Leave out any picture and return the remaining listing below exactly as given.

*Rows from a dataset of clips and code*
>> BEGIN

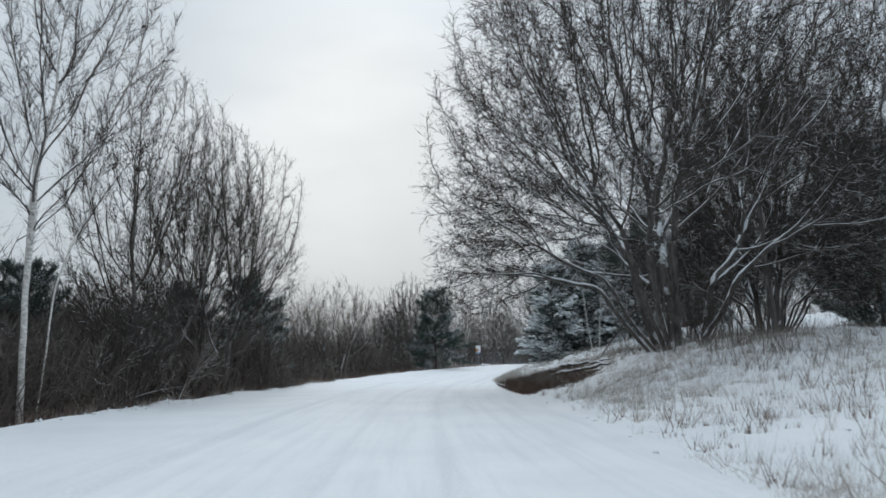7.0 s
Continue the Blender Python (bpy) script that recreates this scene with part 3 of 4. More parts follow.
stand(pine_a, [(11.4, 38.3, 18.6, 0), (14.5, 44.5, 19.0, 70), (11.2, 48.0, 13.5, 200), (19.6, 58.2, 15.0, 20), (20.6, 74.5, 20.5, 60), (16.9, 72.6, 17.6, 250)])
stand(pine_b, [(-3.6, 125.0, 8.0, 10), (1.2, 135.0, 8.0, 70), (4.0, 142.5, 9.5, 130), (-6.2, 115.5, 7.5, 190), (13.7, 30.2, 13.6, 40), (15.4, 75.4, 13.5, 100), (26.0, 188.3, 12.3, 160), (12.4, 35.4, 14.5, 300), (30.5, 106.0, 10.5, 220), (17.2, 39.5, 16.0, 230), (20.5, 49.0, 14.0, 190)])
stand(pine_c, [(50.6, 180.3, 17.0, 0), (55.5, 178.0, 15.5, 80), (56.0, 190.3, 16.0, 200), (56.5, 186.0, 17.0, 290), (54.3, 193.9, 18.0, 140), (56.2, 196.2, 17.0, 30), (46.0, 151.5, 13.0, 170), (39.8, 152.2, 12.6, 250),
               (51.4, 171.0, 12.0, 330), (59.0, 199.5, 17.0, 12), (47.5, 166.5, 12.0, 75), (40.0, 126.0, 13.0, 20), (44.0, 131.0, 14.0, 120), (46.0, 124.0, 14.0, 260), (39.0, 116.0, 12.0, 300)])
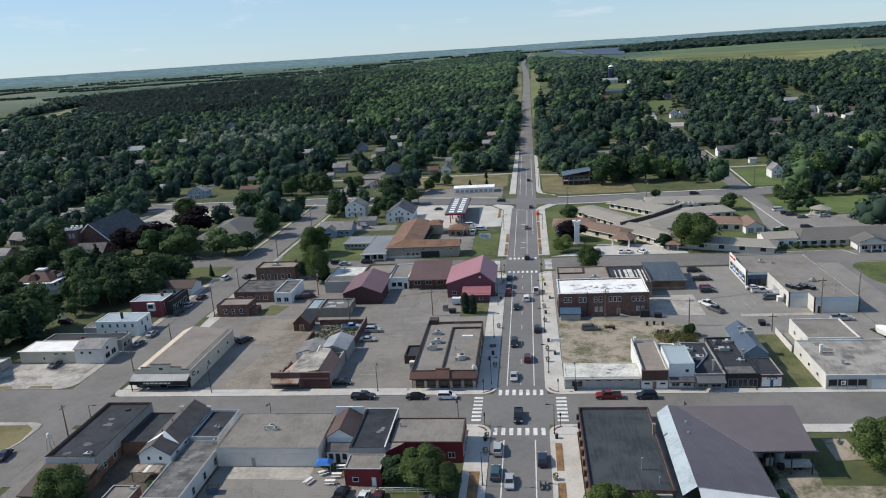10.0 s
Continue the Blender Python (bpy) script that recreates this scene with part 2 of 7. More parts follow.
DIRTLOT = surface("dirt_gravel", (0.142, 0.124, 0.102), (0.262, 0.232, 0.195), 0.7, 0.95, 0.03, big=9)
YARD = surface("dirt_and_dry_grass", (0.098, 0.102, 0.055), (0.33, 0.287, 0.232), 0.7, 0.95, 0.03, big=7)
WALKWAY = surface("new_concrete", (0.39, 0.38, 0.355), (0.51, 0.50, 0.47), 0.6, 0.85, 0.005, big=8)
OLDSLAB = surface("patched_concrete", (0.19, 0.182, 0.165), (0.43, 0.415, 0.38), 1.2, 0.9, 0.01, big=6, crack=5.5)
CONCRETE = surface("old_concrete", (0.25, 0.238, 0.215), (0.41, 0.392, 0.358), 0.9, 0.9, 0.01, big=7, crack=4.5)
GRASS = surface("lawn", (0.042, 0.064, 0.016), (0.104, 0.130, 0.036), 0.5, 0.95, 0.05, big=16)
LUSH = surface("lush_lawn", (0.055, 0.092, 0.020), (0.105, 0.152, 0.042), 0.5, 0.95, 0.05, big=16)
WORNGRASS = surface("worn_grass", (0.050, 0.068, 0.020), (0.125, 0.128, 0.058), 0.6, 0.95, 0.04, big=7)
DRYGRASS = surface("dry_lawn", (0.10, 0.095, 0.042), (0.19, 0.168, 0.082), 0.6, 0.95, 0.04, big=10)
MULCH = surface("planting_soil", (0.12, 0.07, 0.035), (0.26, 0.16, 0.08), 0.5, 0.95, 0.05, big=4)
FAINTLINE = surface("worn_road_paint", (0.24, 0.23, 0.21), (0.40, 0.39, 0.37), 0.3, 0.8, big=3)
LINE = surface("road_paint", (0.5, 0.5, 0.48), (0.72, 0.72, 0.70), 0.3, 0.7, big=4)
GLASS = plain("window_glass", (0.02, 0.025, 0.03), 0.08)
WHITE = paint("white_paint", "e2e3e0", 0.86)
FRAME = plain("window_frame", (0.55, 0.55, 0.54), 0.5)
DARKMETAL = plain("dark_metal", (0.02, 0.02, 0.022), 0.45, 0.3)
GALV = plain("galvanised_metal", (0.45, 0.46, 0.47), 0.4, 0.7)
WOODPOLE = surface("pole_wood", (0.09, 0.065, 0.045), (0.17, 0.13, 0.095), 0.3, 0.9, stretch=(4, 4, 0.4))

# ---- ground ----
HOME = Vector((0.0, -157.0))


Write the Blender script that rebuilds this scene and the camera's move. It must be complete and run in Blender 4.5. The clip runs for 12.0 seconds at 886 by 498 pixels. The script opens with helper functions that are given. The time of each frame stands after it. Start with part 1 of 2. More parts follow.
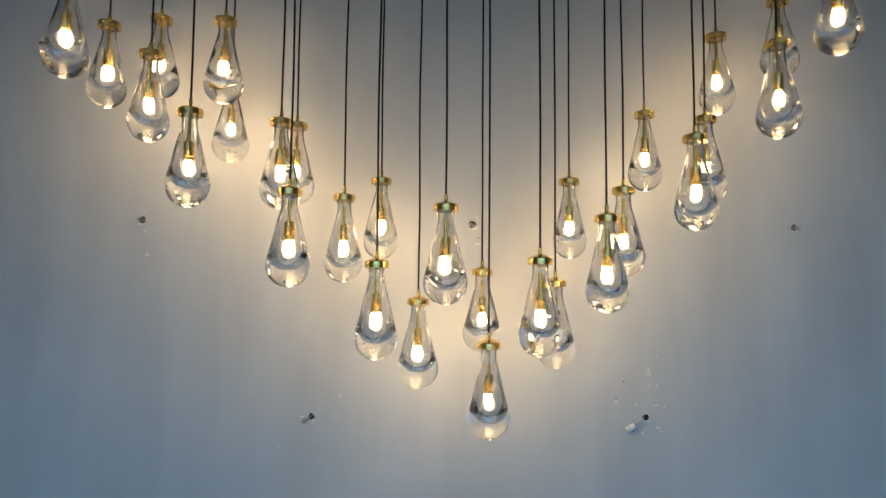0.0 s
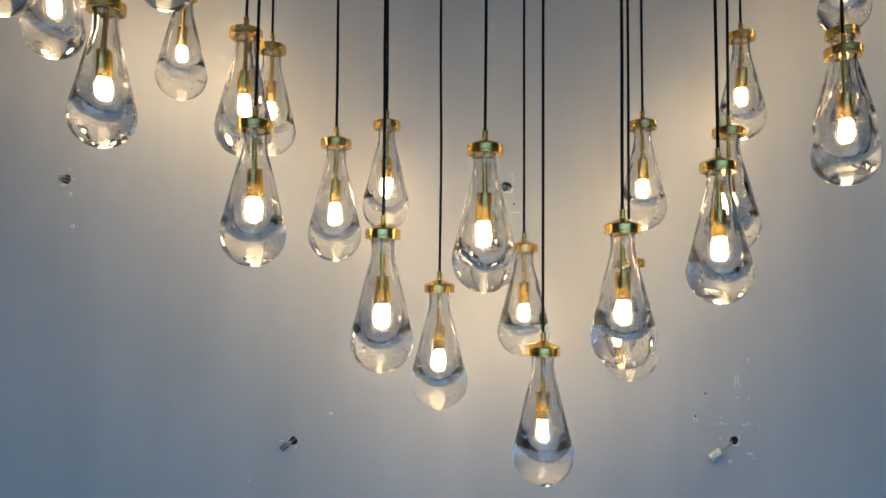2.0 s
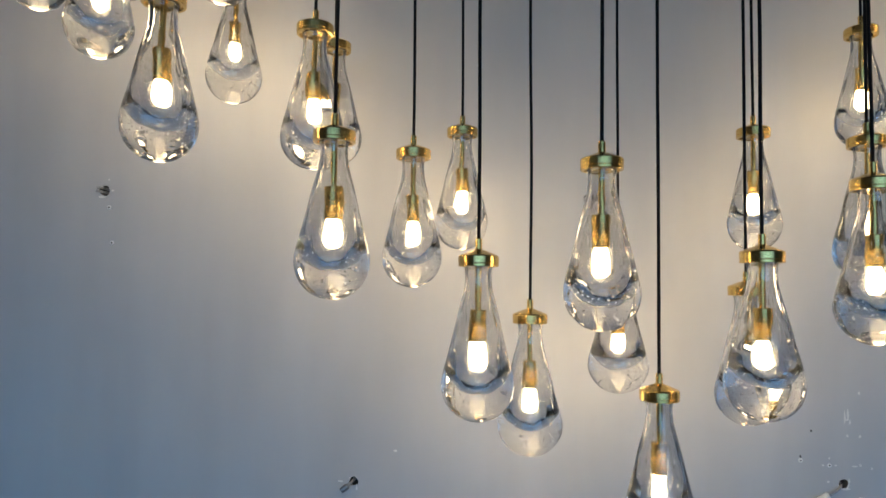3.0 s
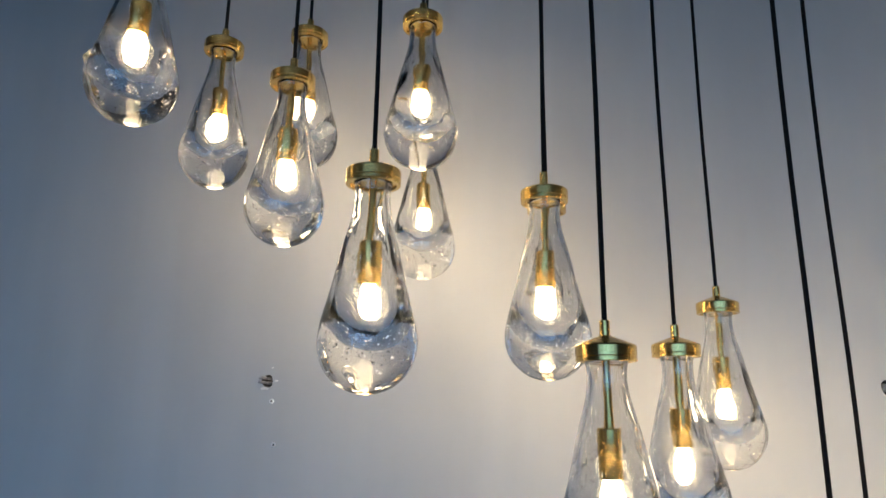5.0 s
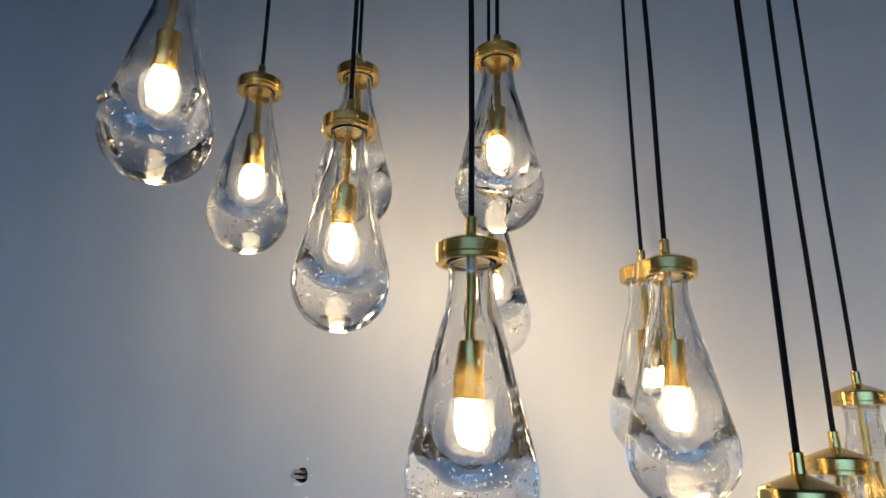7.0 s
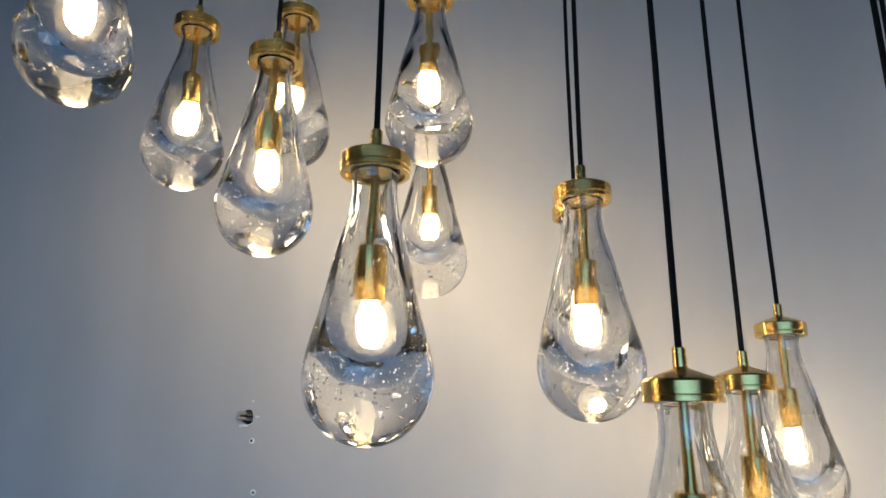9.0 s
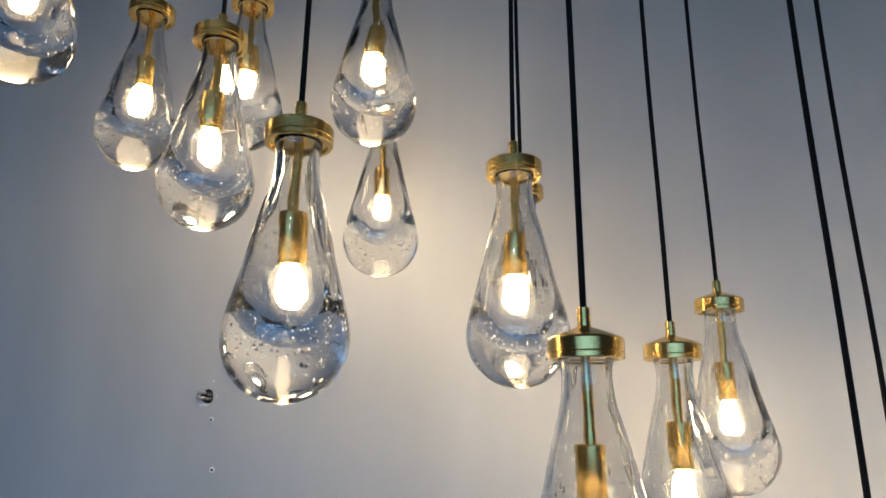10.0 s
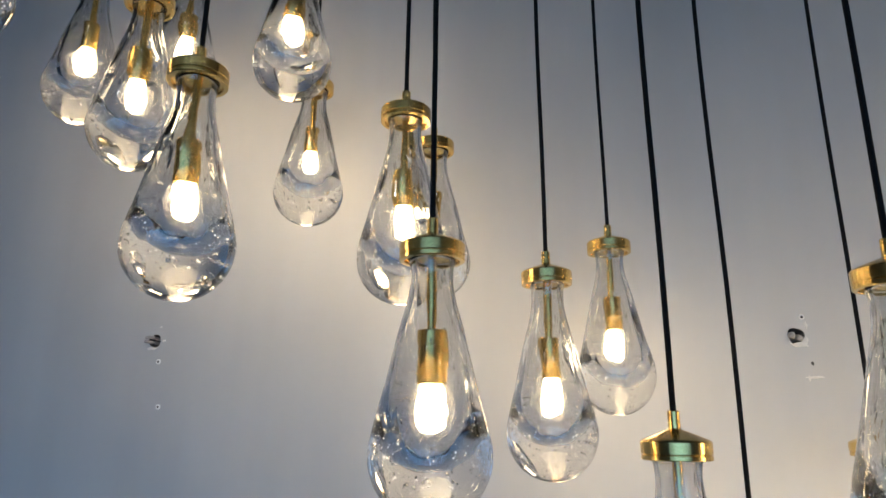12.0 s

>> END

*Response below*
7.0 s
Continue the Blender Python (bpy) script that recreates this scene with part 3 of 4. More parts follow.
stand(pine_a, [(11.4, 38.3, 18.6, 0), (14.5, 44.5, 19.0, 70), (11.2, 48.0, 13.5, 200), (19.6, 58.2, 15.0, 20), (20.6, 74.5, 20.5, 60), (16.9, 72.6, 17.6, 250)])
stand(pine_b, [(-3.6, 125.0, 8.0, 10), (1.2, 135.0, 8.0, 70), (4.0, 142.5, 9.5, 130), (-6.2, 115.5, 7.5, 190), (13.7, 30.2, 13.6, 40), (15.4, 75.4, 13.5, 100), (26.0, 188.3, 12.3, 160), (12.4, 35.4, 14.5, 300), (30.5, 106.0, 10.5, 220), (17.2, 39.5, 16.0, 230), (20.5, 49.0, 14.0, 190)])
stand(pine_c, [(50.6, 180.3, 17.0, 0), (55.5, 178.0, 15.5, 80), (56.0, 190.3, 16.0, 200), (56.5, 186.0, 17.0, 290), (54.3, 193.9, 18.0, 140), (56.2, 196.2, 17.0, 30), (46.0, 151.5, 13.0, 170), (39.8, 152.2, 12.6, 250),
               (51.4, 171.0, 12.0, 330), (59.0, 199.5, 17.0, 12), (47.5, 166.5, 12.0, 75), (40.0, 126.0, 13.0, 20), (44.0, 131.0, 14.0, 120), (46.0, 124.0, 14.0, 260), (39.0, 116.0, 12.0, 300)])
10.0 s
Continue the Blender Python (bpy) script that recreates this scene with part 2 of 7. More parts follow.
DIRTLOT = surface("dirt_gravel", (0.142, 0.124, 0.102), (0.262, 0.232, 0.195), 0.7, 0.95, 0.03, big=9)
YARD = surface("dirt_and_dry_grass", (0.098, 0.102, 0.055), (0.33, 0.287, 0.232), 0.7, 0.95, 0.03, big=7)
WALKWAY = surface("new_concrete", (0.39, 0.38, 0.355), (0.51, 0.50, 0.47), 0.6, 0.85, 0.005, big=8)
OLDSLAB = surface("patched_concrete", (0.19, 0.182, 0.165), (0.43, 0.415, 0.38), 1.2, 0.9, 0.01, big=6, crack=5.5)
CONCRETE = surface("old_concrete", (0.25, 0.238, 0.215), (0.41, 0.392, 0.358), 0.9, 0.9, 0.01, big=7, crack=4.5)
GRASS = surface("lawn", (0.042, 0.064, 0.016), (0.104, 0.130, 0.036), 0.5, 0.95, 0.05, big=16)
LUSH = surface("lush_lawn", (0.055, 0.092, 0.020), (0.105, 0.152, 0.042), 0.5, 0.95, 0.05, big=16)
WORNGRASS = surface("worn_grass", (0.050, 0.068, 0.020), (0.125, 0.128, 0.058), 0.6, 0.95, 0.04, big=7)
DRYGRASS = surface("dry_lawn", (0.10, 0.095, 0.042), (0.19, 0.168, 0.082), 0.6, 0.95, 0.04, big=10)
MULCH = surface("planting_soil", (0.12, 0.07, 0.035), (0.26, 0.16, 0.08), 0.5, 0.95, 0.05, big=4)
FAINTLINE = surface("worn_road_paint", (0.24, 0.23, 0.21), (0.40, 0.39, 0.37), 0.3, 0.8, big=3)
LINE = surface("road_paint", (0.5, 0.5, 0.48), (0.72, 0.72, 0.70), 0.3, 0.7, big=4)
GLASS = plain("window_glass", (0.02, 0.025, 0.03), 0.08)
WHITE = paint("white_paint", "e2e3e0", 0.86)
FRAME = plain("window_frame", (0.55, 0.55, 0.54), 0.5)
DARKMETAL = plain("dark_metal", (0.02, 0.02, 0.022), 0.45, 0.3)
GALV = plain("galvanised_metal", (0.45, 0.46, 0.47), 0.4, 0.7)
WOODPOLE = surface("pole_wood", (0.09, 0.065, 0.045), (0.17, 0.13, 0.095), 0.3, 0.9, stretch=(4, 4, 0.4))

# ---- ground ----
HOME = Vector((0.0, -157.0))


Write the Blender script that rebuilds this scene and the camera's move. It must be complete and run in Blender 4.5. The clip runs for 12.0 seconds at 886 by 498 pixels. The script opens with helper functions that are given. The time of each frame stands after it. Start with part 1 of 2. More parts follow.
0.0 s
2.0 s
3.0 s
5.0 s
7.0 s
9.0 s
10.0 s
12.0 s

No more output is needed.